Dual-Career Relocations Are Surging — And Creating a Referral Opportunity Most Agents Miss
When both partners in a household have careers tied to specific markets, relocations get complicated fast. Agents who understand the dual-career dynamic are capturing referrals that single-focus competitors overlook.
Here's a pattern playing out in markets across the country right now: one partner gets a job offer in Charlotte. The other works hybrid out of Chicago three days a week. They need to sell in one market, buy in another, and possibly keep a pied-à-terre in a third.
Welcome to the dual-career relocation — and it's becoming one of the most referral-rich transaction types in real estate.
The Shift Behind the Trend
The U.S. Bureau of Labor Statistics reports that in 63% of married-couple families, both spouses work. That number has been climbing steadily, and the rise of hybrid work arrangements has made geographic compromises both more common and more complex.
A decade ago, relocation was straightforward: one spouse got transferred, the family moved, you needed an agent on each end. Today, dual-career couples are evaluating multiple cities simultaneously, weighing commute schedules against school districts, and sometimes buying before they've fully committed to a single metro area.
For referral-minded agents, this complexity is a feature, not a bug. Every layer of complication is another connection point — another agent, another market, another professional who needs to be in the loop.
Why This Creates Outsized Referral Opportunities
A traditional relocation referral involves two agents: one on the selling side, one on the buying side. A dual-career relocation can involve three, four, or even five agents across different markets if the couple is exploring options or maintaining properties in multiple locations.
The agent who coordinates this web — who understands the full picture and connects the right people — becomes the hub of the transaction. And hubs attract future referrals.
Think about it from the client's perspective. They're overwhelmed. They're Googling "best neighborhoods near Research Triangle Park" at midnight while their partner is browsing condos near O'Hare. When one agent steps up and says, "I know an excellent agent in Raleigh and another who specializes in downtown Chicago condos — let me make introductions," that agent becomes indispensable.
The Playbook for Capturing These Referrals
**Ask the second question.** When a client mentions a relocation, most agents ask where they're moving. Stop there and you miss the opportunity. The second question is: "And what about your partner's work situation?" That single follow-up reveals whether this is a simple move or a multi-market puzzle.
**Build your corridor map.** Track the migration patterns in your market. If you're in Nashville, you're probably seeing inbound moves from Los Angeles, Chicago, and New York consistently. Develop referral relationships with two or three agents in each of your top feeder and destination markets. You don't need a hundred partners. You need reliable ones in the corridors that matter.

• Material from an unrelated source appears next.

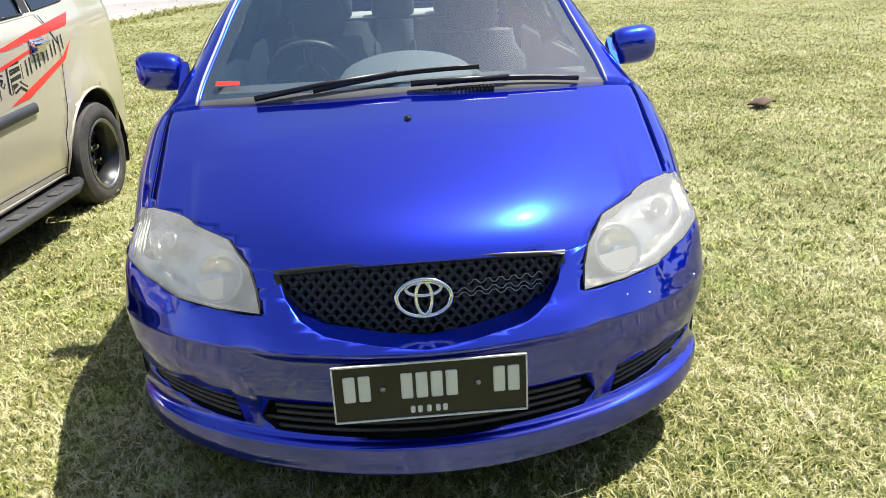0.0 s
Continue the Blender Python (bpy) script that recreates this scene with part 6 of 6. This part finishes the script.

**Become the project manager.** Dual-career relocations involve timing dependencies — selling here before buying there, aligning lease expirations with closing dates, coordinating across time zones. The agent who takes ownership of the timeline and keeps all parties informed earns trust that transcends any single transaction.
**Partner with corporate relocation specialists.** Companies that offer relocation benefits are increasingly dealing with dual-career complications. HR departments and relocation management companies need agents who understand these nuances. Position yourself as that specialist, and you'll receive referrals at the corporate level — not just the individual level.
The Multiplier Effect
Every dual-career relocation you handle well creates referral surface area in multiple markets simultaneously. The agent in Raleigh who received your referral remembers you. The client's coworker who's considering the same move asks who helped them navigate it. The relocation company adds you to their preferred list.
One complicated transaction, handled with coordination and care, can seed referral relationships that produce for years. The agents who recognize this aren't just closing deals — they're building networks that compound.
The dual-career household isn't an edge case anymore. It's the new normal. And the referral opportunity is wide open.